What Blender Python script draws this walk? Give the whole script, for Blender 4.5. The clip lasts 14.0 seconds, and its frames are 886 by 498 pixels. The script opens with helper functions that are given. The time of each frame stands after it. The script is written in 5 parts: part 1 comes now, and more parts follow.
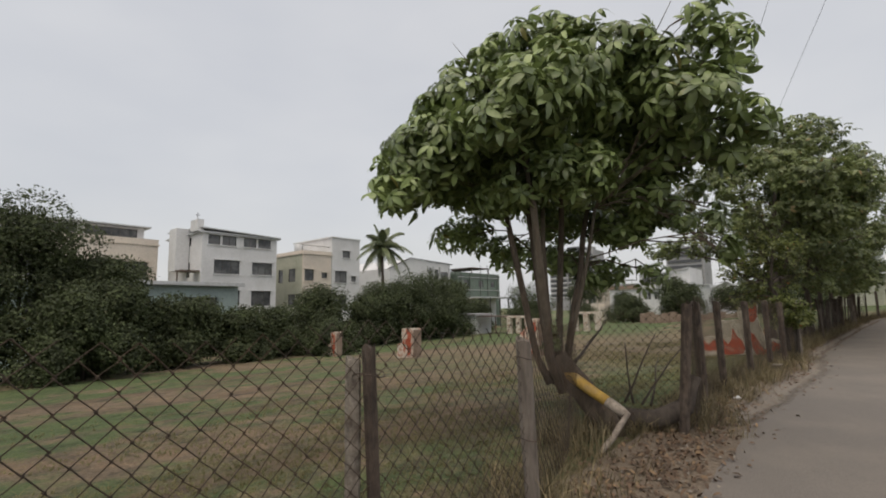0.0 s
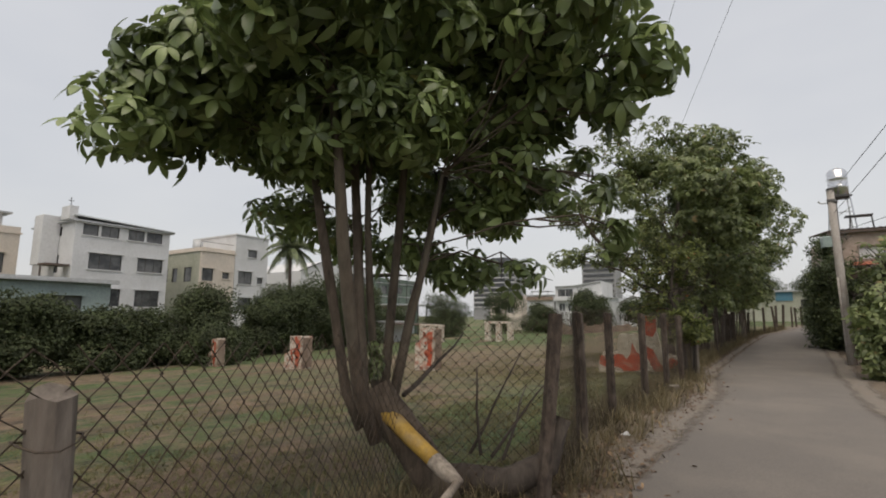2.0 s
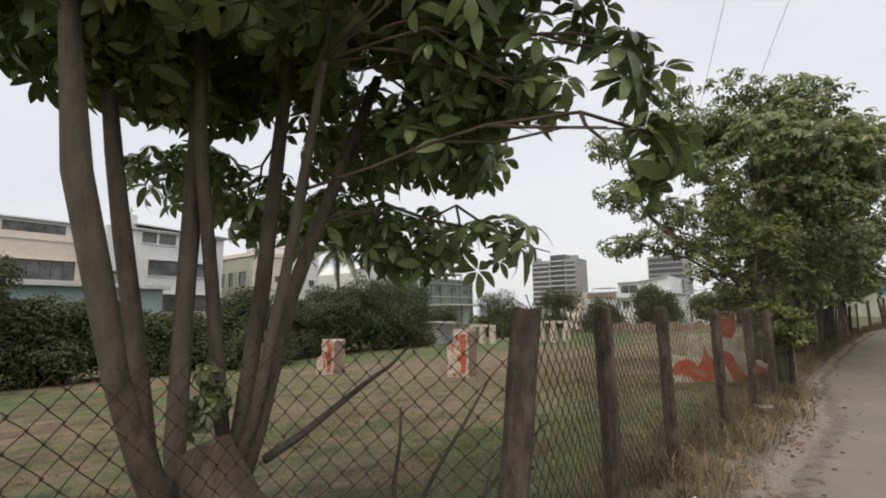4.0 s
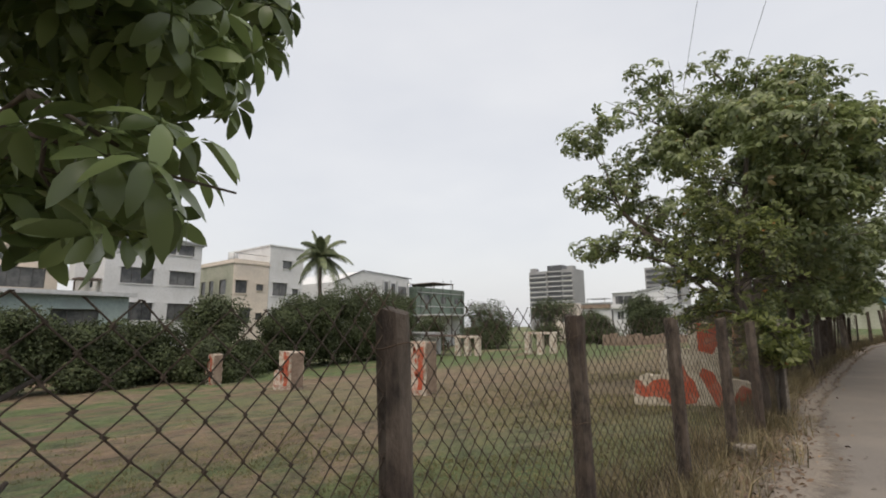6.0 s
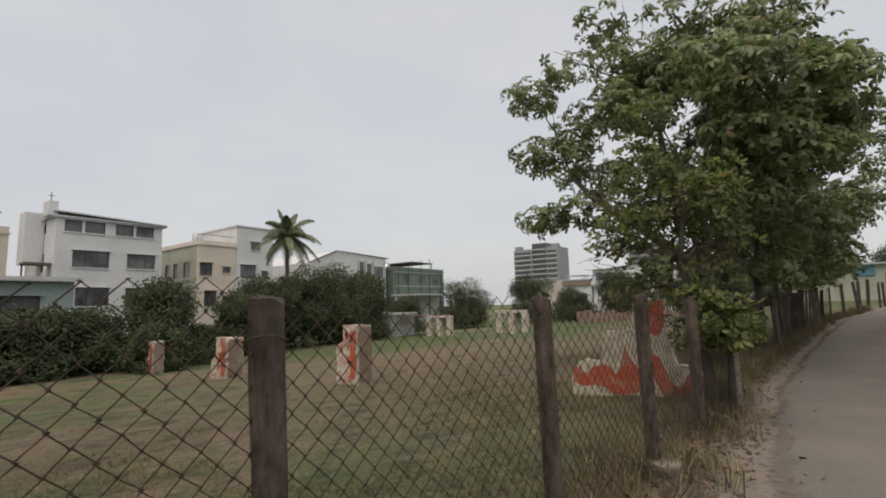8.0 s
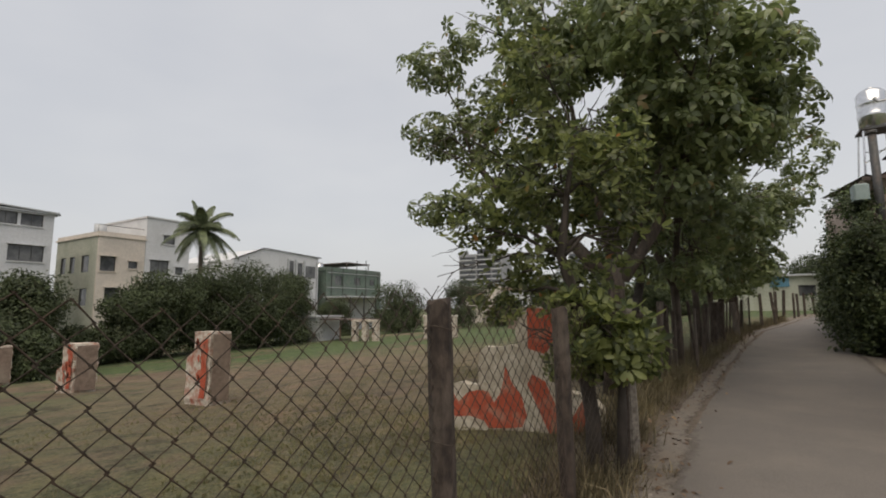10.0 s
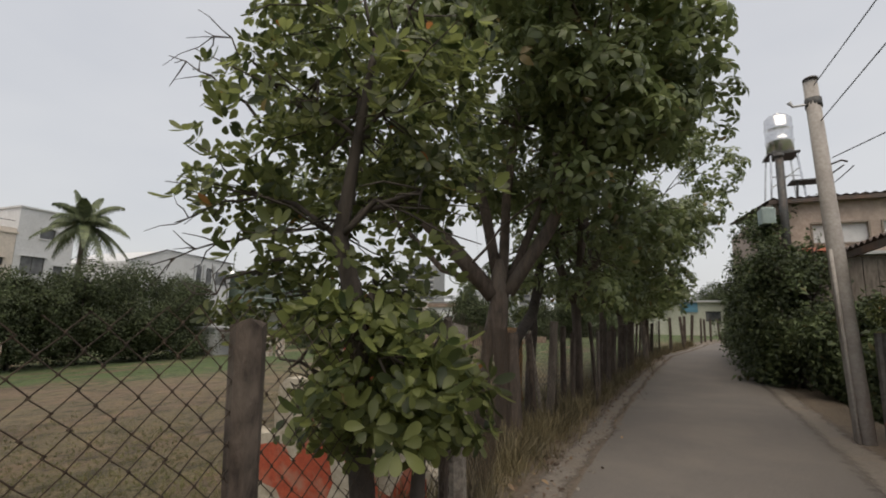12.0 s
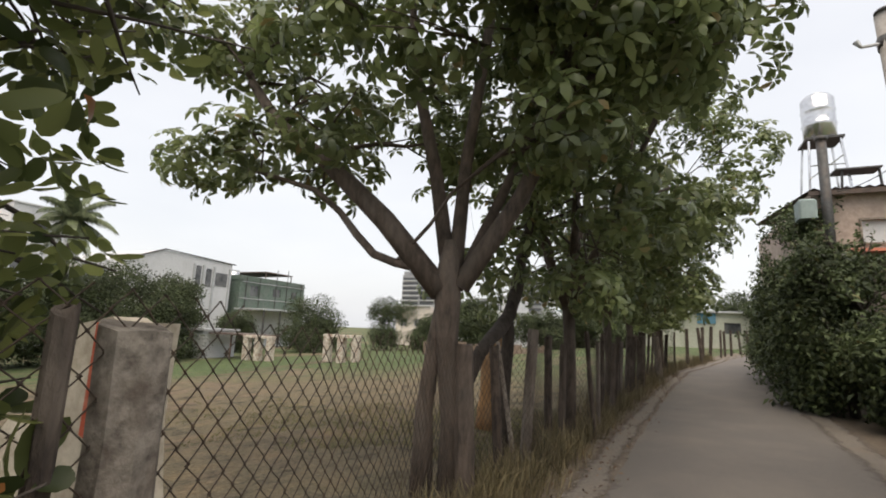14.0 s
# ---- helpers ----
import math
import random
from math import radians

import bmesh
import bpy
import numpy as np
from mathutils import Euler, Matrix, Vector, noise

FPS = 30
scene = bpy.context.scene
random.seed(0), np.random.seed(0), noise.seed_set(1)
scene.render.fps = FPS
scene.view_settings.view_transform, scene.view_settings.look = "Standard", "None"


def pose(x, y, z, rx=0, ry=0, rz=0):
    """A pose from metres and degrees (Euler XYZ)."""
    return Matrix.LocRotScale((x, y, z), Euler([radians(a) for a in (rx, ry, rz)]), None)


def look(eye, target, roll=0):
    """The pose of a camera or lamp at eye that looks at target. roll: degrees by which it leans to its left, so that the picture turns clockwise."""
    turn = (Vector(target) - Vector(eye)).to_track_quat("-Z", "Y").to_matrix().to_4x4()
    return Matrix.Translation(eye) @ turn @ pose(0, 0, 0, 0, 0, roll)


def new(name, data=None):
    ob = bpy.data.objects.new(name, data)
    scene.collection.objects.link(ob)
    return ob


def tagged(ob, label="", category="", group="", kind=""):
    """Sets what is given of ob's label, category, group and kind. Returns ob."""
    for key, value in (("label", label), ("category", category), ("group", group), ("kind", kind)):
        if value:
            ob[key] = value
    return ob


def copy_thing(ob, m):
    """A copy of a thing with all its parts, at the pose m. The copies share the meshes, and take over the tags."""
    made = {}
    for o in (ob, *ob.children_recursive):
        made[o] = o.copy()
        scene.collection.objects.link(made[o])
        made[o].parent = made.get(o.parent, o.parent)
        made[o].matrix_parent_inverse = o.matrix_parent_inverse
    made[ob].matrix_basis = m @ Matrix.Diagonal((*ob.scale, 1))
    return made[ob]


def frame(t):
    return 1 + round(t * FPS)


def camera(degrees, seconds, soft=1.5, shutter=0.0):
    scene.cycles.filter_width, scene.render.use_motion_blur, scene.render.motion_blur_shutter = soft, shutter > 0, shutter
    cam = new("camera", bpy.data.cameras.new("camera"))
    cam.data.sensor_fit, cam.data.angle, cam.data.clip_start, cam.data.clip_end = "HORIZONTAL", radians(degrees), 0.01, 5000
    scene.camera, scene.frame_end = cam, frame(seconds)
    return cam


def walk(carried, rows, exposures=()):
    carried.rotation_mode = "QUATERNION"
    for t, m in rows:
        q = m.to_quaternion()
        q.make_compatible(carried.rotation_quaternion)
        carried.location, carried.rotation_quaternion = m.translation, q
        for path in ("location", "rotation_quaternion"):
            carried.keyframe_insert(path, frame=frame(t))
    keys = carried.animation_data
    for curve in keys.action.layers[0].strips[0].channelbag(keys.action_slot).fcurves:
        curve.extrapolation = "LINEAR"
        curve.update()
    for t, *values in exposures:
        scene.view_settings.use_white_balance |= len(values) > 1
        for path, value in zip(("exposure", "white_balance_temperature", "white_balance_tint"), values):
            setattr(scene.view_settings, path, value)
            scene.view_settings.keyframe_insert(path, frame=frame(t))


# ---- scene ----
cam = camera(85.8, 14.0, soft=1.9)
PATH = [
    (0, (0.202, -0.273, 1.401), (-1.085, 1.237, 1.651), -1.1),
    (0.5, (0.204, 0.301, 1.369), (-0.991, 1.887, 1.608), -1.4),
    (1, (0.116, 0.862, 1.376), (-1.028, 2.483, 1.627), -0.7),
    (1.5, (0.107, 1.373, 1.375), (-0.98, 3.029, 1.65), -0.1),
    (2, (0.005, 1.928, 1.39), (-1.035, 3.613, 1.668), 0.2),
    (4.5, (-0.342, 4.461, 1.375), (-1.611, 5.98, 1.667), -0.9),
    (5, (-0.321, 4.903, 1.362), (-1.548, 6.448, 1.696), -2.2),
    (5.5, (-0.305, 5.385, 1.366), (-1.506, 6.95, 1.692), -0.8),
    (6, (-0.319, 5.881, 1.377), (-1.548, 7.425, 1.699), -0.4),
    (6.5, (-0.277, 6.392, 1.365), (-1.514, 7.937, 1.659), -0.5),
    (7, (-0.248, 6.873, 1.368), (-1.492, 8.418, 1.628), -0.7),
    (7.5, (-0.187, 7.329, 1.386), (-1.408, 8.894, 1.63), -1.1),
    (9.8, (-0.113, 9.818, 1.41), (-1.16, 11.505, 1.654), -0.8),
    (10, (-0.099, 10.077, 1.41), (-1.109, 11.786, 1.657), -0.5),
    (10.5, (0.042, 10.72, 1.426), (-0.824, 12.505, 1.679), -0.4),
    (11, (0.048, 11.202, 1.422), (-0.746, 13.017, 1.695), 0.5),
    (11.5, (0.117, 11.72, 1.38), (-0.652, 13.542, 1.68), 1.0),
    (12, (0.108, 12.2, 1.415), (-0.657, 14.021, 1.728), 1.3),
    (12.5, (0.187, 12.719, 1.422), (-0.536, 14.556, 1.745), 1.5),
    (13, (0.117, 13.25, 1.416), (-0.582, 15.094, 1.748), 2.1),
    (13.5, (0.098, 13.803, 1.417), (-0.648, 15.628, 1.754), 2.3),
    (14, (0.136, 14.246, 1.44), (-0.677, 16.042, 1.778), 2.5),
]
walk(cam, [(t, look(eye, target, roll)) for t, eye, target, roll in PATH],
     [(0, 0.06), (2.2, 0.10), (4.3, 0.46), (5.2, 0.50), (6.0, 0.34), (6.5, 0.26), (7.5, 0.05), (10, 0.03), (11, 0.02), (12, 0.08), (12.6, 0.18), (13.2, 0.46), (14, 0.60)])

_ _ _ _

→ PROBLEM DESCRIPTION:
Retype, exactly and in full, the lines above from the one containing "return made[ob]" through the one containing "for t, m in".

→ SOLUTION FOR THIS PROBLEM:
    return made[ob]


def frame(t):
    return 1 + round(t * FPS)


def camera(degrees, seconds, soft=1.5, shutter=0.0):
    scene.cycles.filter_width, scene.render.use_motion_blur, scene.render.motion_blur_shutter = soft, shutter > 0, shutter
    cam = new("camera", bpy.data.cameras.new("camera"))
    cam.data.sensor_fit, cam.data.angle, cam.data.clip_start, cam.data.clip_end = "HORIZONTAL", radians(degrees), 0.01, 5000
    scene.camera, scene.frame_end = cam, frame(seconds)
    return cam


def walk(carried, rows, exposures=()):
    carried.rotation_mode = "QUATERNION"
    for t, m in rows:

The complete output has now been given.